10 Video’s on Electroconvulsive Therapy
The most recent hands on experience with ECT and it’s side-effects. There is an excellent lecture by a doctor who has had electroconvulsive therapy: Sherwin Nuland, the surgeon and author, talks about the development of electroshock therapy as a cure for severe, life-threatening depression. Midway through, his story turns personal. It’s a moving and deeply felt talk about relief, redemption, second chances
You can view another 9 video’s on ECT in a recent post. All video’s were selected by the author of this blog because he finds them to be genuine and true.
This blog also has a post about 11 websites and blogs with trustworthy information about ECT.
January 28, 2009 @ 6:35 am
Amazing how well much the ECT has changed her mental illness, I was especially impressed with the description (from dark night to cloudy day). It is also very cool that she is no longer having to take her antipsychotics anymore and is able to lose the weight.
February 10, 2011 @ 10:18 pm
Getting off the meds is probably what has helped, NOT the fact she had ECT. ECT is a closed head injury. Punch drunk for 4 weeks. Damages your brain and especially insight into the damage.
August 26, 2011 @ 11:07 pm
No, Cheryl, “getting off the meds” probably DID NOT HELP. Please don’t give people bad and unsupported quack advice. It’s very likely ECT DID HELP, as it has been shown to be highly efficacious.
August 28, 2011 @ 10:35 pm
ECT has not been shown to be efficacious. Studies show it gives temporary (4 weeks) euphoria/apathy which wears off and the person finds they still have depression plus brain damage on top.
March 9, 2012 @ 9:48 pm
Actually, ECT can help with depression and some other mental illnesses. It is only temporary, but it still lasts a long time. It’s only meant for severe cases. Just because it has caused brain damage doesn’t mean that it always does. ECT has proven to work about 80% of the time. I’m researching it now for my psychology class. The memory loss goes away most of the time, within a month. Cheryl, please don’t misinform the community about something you haven’t even tried to research.
May 19, 2017 @ 5:13 pm
Xero….why do you assume love that Cheryl hasn’t “even tried to research” ECT?

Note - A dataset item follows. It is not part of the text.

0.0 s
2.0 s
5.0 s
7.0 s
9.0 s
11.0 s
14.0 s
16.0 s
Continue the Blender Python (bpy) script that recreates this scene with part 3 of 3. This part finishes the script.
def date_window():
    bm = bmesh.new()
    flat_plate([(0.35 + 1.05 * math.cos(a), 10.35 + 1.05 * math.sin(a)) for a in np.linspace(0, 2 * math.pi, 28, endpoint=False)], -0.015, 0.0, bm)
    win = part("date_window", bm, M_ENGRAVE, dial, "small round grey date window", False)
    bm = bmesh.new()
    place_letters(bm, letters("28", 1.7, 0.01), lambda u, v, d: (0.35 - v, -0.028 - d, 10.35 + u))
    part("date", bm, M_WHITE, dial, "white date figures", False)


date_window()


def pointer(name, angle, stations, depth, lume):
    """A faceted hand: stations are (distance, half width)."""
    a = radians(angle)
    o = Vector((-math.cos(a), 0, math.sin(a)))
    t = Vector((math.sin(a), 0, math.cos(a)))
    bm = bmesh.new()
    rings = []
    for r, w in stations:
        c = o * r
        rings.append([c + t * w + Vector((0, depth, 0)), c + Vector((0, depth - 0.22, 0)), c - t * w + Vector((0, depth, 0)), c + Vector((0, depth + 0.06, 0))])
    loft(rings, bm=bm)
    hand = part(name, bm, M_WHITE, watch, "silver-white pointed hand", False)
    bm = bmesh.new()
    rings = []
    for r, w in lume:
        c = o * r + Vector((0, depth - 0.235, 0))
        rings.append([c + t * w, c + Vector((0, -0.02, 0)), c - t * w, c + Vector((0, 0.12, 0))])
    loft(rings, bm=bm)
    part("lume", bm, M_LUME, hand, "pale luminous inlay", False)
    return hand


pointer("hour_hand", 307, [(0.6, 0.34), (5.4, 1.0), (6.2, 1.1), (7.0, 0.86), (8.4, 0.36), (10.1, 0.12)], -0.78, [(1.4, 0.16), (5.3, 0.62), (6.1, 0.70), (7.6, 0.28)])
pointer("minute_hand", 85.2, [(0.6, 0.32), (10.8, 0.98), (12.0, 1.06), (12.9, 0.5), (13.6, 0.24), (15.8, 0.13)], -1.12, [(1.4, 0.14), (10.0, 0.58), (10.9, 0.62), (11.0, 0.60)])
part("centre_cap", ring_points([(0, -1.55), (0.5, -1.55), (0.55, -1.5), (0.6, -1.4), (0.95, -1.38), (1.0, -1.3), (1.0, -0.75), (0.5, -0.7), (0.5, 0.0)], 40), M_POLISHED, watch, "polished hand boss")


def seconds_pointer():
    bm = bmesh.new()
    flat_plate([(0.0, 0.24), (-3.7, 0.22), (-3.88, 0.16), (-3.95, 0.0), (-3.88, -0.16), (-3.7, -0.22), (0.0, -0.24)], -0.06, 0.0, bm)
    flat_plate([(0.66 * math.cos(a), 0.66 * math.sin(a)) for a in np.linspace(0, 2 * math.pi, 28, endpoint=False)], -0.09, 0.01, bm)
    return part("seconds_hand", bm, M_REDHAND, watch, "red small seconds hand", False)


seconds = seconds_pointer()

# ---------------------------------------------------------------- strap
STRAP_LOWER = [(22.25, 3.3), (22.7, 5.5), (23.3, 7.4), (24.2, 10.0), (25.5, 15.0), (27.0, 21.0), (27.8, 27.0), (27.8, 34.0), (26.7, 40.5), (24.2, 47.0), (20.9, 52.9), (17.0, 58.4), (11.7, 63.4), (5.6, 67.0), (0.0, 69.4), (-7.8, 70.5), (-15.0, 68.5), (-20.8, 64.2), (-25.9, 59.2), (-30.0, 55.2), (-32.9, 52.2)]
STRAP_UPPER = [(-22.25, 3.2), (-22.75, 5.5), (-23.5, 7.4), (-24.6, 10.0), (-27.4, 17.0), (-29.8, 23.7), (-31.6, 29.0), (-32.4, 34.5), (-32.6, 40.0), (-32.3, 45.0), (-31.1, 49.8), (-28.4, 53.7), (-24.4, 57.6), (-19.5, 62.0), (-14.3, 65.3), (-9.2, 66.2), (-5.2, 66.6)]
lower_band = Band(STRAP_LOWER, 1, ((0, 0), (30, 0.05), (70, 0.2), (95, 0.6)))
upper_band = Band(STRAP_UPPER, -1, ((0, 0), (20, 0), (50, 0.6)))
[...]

October 16, 2022 @ 10:02 pm
My mother, now deceased, had both the old-fashioned shock treatments and the new. I was about seven when she had the old shocks. I remember it clearly. She would come home from the hospital appearing to be stunned, ruined, and bruised where they held her down while she convulsed. This hurt me terribly. I was able to come up with a good idea as to what it was like for her, gleaning much from osmosis. I later saw a film of it, and I wasn’t far from the mark. I don’t know why they used such high voltage. Why? Why didn’t they start out slowly? From my seven years old point of view, it did more harm than good.

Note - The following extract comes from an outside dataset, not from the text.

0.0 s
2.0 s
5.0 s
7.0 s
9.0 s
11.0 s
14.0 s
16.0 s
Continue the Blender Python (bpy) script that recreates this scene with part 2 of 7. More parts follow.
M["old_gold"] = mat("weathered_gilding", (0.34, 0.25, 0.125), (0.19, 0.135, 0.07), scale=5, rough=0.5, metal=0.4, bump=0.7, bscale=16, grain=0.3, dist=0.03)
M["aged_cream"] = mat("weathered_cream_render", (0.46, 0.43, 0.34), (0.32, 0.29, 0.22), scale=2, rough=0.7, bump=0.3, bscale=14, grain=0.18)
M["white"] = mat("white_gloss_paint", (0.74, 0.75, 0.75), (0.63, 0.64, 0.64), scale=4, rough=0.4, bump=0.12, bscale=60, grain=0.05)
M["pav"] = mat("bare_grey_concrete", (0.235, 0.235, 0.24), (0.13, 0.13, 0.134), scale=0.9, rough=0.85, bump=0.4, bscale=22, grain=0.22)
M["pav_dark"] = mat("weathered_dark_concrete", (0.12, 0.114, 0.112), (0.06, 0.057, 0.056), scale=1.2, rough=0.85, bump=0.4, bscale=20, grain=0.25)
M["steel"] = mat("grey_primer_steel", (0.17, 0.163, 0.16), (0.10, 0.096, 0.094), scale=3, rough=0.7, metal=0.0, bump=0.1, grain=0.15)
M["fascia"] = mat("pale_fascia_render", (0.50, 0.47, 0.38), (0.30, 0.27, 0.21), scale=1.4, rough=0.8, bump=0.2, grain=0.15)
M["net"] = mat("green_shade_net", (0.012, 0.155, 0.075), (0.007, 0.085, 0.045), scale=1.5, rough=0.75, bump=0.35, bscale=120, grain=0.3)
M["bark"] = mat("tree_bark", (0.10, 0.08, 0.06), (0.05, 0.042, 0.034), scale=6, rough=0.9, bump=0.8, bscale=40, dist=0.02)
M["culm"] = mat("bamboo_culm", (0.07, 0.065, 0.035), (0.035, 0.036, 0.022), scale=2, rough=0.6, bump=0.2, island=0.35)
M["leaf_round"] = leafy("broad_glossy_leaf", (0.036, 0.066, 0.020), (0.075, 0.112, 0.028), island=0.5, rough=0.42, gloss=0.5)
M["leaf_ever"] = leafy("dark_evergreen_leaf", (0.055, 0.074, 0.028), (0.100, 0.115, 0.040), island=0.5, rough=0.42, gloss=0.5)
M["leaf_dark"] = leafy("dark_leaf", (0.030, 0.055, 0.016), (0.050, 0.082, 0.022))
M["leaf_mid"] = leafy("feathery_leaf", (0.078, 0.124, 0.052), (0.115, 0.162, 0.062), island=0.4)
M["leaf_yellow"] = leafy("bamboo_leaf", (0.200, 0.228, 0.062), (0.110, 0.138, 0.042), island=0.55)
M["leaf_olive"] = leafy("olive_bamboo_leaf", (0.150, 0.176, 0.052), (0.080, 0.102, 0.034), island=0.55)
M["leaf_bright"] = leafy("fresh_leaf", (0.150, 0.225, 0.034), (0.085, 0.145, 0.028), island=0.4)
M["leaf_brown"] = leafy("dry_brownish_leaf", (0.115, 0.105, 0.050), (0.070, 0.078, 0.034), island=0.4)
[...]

She went for maybe thirty years without any shock treatments. They treated her with medicine. She was on heavy doses of psyche drugs. Much to my disappointment she was never healed of her illness called schizoaffective disorder.
When we moved her from an apartment to an assisted living facility she went into a deep depression. Her visage could have been used as an illustration in a textbook of depression. Though they tried they couldn’t lift her out of it. A nurse suggested she try ECT assuring us it was different from the ECT from years before. We gave my mother this information and let her make her own decision. She decided to try it. She had to be moved to a hospital who performed the procedure. I didn’t like that hospital; the atmosphere was full of doped up illness. She was not allowed to take a nap. She was forced to sit in a common room when awake. They gave her the shocks in timed increments. My mother said she didn’t want to do it anymore before she completed the procedure. We brought her back to the assisted living facility without hope that she would come out of the depression. But she did! She was back to her old self!
This is my experience with shock treatments—the good and the bad of it.